Information provided:
Start

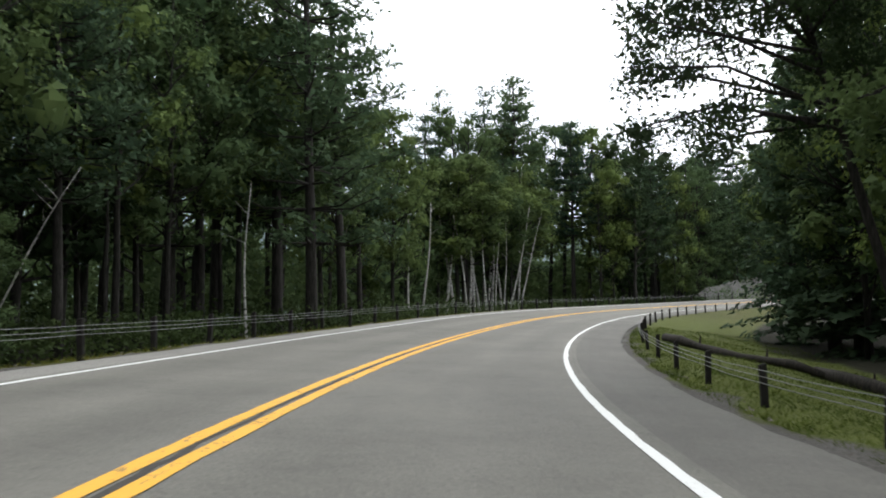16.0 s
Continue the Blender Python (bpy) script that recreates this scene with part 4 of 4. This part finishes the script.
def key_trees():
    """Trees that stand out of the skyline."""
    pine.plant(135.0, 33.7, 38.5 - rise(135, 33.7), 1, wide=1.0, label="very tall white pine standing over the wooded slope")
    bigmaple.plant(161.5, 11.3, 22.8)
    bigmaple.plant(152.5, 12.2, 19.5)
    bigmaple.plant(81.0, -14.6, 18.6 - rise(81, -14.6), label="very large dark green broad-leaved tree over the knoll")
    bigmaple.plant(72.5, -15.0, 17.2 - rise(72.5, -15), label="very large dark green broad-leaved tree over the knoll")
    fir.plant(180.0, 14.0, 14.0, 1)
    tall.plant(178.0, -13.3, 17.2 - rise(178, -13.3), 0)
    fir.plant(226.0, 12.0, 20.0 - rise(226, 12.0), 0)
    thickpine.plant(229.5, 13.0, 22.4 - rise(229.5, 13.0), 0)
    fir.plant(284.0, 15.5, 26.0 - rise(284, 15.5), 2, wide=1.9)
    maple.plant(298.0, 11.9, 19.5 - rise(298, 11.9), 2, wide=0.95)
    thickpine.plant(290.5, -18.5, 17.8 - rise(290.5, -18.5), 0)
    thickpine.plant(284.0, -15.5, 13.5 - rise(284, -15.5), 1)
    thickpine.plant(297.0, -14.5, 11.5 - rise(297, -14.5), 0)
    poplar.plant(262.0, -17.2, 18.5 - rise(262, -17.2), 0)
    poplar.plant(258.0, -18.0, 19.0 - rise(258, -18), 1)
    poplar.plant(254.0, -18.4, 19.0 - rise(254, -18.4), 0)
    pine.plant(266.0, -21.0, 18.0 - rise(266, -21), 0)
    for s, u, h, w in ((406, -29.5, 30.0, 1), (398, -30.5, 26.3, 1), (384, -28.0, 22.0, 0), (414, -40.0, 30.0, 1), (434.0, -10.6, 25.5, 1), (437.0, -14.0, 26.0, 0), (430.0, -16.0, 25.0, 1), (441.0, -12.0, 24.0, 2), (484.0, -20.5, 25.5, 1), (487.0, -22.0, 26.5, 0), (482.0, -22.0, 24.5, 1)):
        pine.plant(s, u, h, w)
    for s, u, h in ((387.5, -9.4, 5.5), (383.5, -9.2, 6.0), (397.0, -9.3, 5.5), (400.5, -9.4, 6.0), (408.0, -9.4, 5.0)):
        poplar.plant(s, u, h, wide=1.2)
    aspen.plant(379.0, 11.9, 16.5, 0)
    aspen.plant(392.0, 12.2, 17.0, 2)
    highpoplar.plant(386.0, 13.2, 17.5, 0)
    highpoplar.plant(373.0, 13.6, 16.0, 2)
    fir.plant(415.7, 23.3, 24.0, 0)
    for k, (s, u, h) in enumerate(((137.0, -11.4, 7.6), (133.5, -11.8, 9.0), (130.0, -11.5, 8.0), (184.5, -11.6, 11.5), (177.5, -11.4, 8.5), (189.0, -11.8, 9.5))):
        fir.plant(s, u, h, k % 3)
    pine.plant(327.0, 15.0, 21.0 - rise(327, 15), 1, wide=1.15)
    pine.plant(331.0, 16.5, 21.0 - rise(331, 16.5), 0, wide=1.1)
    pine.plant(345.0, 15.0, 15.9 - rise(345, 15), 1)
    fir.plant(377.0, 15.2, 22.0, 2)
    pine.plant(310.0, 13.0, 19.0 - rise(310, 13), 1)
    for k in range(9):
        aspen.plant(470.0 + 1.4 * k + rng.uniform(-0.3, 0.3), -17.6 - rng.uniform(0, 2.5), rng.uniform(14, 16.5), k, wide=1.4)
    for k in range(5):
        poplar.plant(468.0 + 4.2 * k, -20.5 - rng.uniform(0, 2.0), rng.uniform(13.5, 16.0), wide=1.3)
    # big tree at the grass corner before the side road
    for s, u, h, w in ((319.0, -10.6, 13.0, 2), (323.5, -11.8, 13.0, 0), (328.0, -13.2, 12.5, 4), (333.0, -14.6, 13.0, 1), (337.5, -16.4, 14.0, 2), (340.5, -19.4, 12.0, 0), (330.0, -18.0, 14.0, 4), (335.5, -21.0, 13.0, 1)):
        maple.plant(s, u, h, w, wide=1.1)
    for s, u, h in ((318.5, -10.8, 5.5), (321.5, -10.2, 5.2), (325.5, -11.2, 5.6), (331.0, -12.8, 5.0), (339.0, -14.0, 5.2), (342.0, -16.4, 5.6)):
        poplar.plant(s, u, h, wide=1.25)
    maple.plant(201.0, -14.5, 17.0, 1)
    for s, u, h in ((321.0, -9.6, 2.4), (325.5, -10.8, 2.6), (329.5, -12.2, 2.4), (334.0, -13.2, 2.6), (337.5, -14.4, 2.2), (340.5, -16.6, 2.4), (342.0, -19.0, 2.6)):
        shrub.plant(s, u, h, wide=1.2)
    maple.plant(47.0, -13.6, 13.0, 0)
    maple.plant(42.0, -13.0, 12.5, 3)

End

Set problem: Make an exact copy of the data above, pictures excluded.

Exercise result:
16.0 s
Continue the Blender Python (bpy) script that recreates this scene with part 4 of 4. This part finishes the script.
def key_trees():
    """Trees that stand out of the skyline."""
    pine.plant(135.0, 33.7, 38.5 - rise(135, 33.7), 1, wide=1.0, label="very tall white pine standing over the wooded slope")
    bigmaple.plant(161.5, 11.3, 22.8)
    bigmaple.plant(152.5, 12.2, 19.5)
    bigmaple.plant(81.0, -14.6, 18.6 - rise(81, -14.6), label="very large dark green broad-leaved tree over the knoll")
    bigmaple.plant(72.5, -15.0, 17.2 - rise(72.5, -15), label="very large dark green broad-leaved tree over the knoll")
    fir.plant(180.0, 14.0, 14.0, 1)
    tall.plant(178.0, -13.3, 17.2 - rise(178, -13.3), 0)
    fir.plant(226.0, 12.0, 20.0 - rise(226, 12.0), 0)
    thickpine.plant(229.5, 13.0, 22.4 - rise(229.5, 13.0), 0)
    fir.plant(284.0, 15.5, 26.0 - rise(284, 15.5), 2, wide=1.9)
    maple.plant(298.0, 11.9, 19.5 - rise(298, 11.9), 2, wide=0.95)
    thickpine.plant(290.5, -18.5, 17.8 - rise(290.5, -18.5), 0)
    thickpine.plant(284.0, -15.5, 13.5 - rise(284, -15.5), 1)
    thickpine.plant(297.0, -14.5, 11.5 - rise(297, -14.5), 0)
    poplar.plant(262.0, -17.2, 18.5 - rise(262, -17.2), 0)
    poplar.plant(258.0, -18.0, 19.0 - rise(258, -18), 1)
    poplar.plant(254.0, -18.4, 19.0 - rise(254, -18.4), 0)
    pine.plant(266.0, -21.0, 18.0 - rise(266, -21), 0)
    for s, u, h, w in ((406, -29.5, 30.0, 1), (398, -30.5, 26.3, 1), (384, -28.0, 22.0, 0), (414, -40.0, 30.0, 1), (434.0, -10.6, 25.5, 1), (437.0, -14.0, 26.0, 0), (430.0, -16.0, 25.0, 1), (441.0, -12.0, 24.0, 2), (484.0, -20.5, 25.5, 1), (487.0, -22.0, 26.5, 0), (482.0, -22.0, 24.5, 1)):
        pine.plant(s, u, h, w)
    for s, u, h in ((387.5, -9.4, 5.5), (383.5, -9.2, 6.0), (397.0, -9.3, 5.5), (400.5, -9.4, 6.0), (408.0, -9.4, 5.0)):
        poplar.plant(s, u, h, wide=1.2)
    aspen.plant(379.0, 11.9, 16.5, 0)
    aspen.plant(392.0, 12.2, 17.0, 2)
    highpoplar.plant(386.0, 13.2, 17.5, 0)
    highpoplar.plant(373.0, 13.6, 16.0, 2)
    fir.plant(415.7, 23.3, 24.0, 0)
    for k, (s, u, h) in enumerate(((137.0, -11.4, 7.6), (133.5, -11.8, 9.0), (130.0, -11.5, 8.0), (184.5, -11.6, 11.5), (177.5, -11.4, 8.5), (189.0, -11.8, 9.5))):
        fir.plant(s, u, h, k % 3)
    pine.plant(327.0, 15.0, 21.0 - rise(327, 15), 1, wide=1.15)
    pine.plant(331.0, 16.5, 21.0 - rise(331, 16.5), 0, wide=1.1)
    pine.plant(345.0, 15.0, 15.9 - rise(345, 15), 1)
    fir.plant(377.0, 15.2, 22.0, 2)
    pine.plant(310.0, 13.0, 19.0 - rise(310, 13), 1)
    for k in range(9):
        aspen.plant(470.0 + 1.4 * k + rng.uniform(-0.3, 0.3), -17.6 - rng.uniform(0, 2.5), rng.uniform(14, 16.5), k, wide=1.4)
    for k in range(5):
        poplar.plant(468.0 + 4.2 * k, -20.5 - rng.uniform(0, 2.0), rng.uniform(13.5, 16.0), wide=1.3)
    # big tree at the grass corner before the side road
    for s, u, h, w in ((319.0, -10.6, 13.0, 2), (323.5, -11.8, 13.0, 0), (328.0, -13.2, 12.5, 4), (333.0, -14.6, 13.0, 1), (337.5, -16.4, 14.0, 2), (340.5, -19.4, 12.0, 0), (330.0, -18.0, 14.0, 4), (335.5, -21.0, 13.0, 1)):
        maple.plant(s, u, h, w, wide=1.1)
    for s, u, h in ((318.5, -10.8, 5.5), (321.5, -10.2, 5.2), (325.5, -11.2, 5.6), (331.0, -12.8, 5.0), (339.0, -14.0, 5.2), (342.0, -16.4, 5.6)):
        poplar.plant(s, u, h, wide=1.25)
    maple.plant(201.0, -14.5, 17.0, 1)
    for s, u, h in ((321.0, -9.6, 2.4), (325.5, -10.8, 2.6), (329.5, -12.2, 2.4), (334.0, -13.2, 2.6), (337.5, -14.4, 2.2), (340.5, -16.6, 2.4), (342.0, -19.0, 2.6)):
        shrub.plant(s, u, h, wide=1.2)
    maple.plant(47.0, -13.6, 13.0, 0)
    maple.plant(42.0, -13.0, 12.5, 3)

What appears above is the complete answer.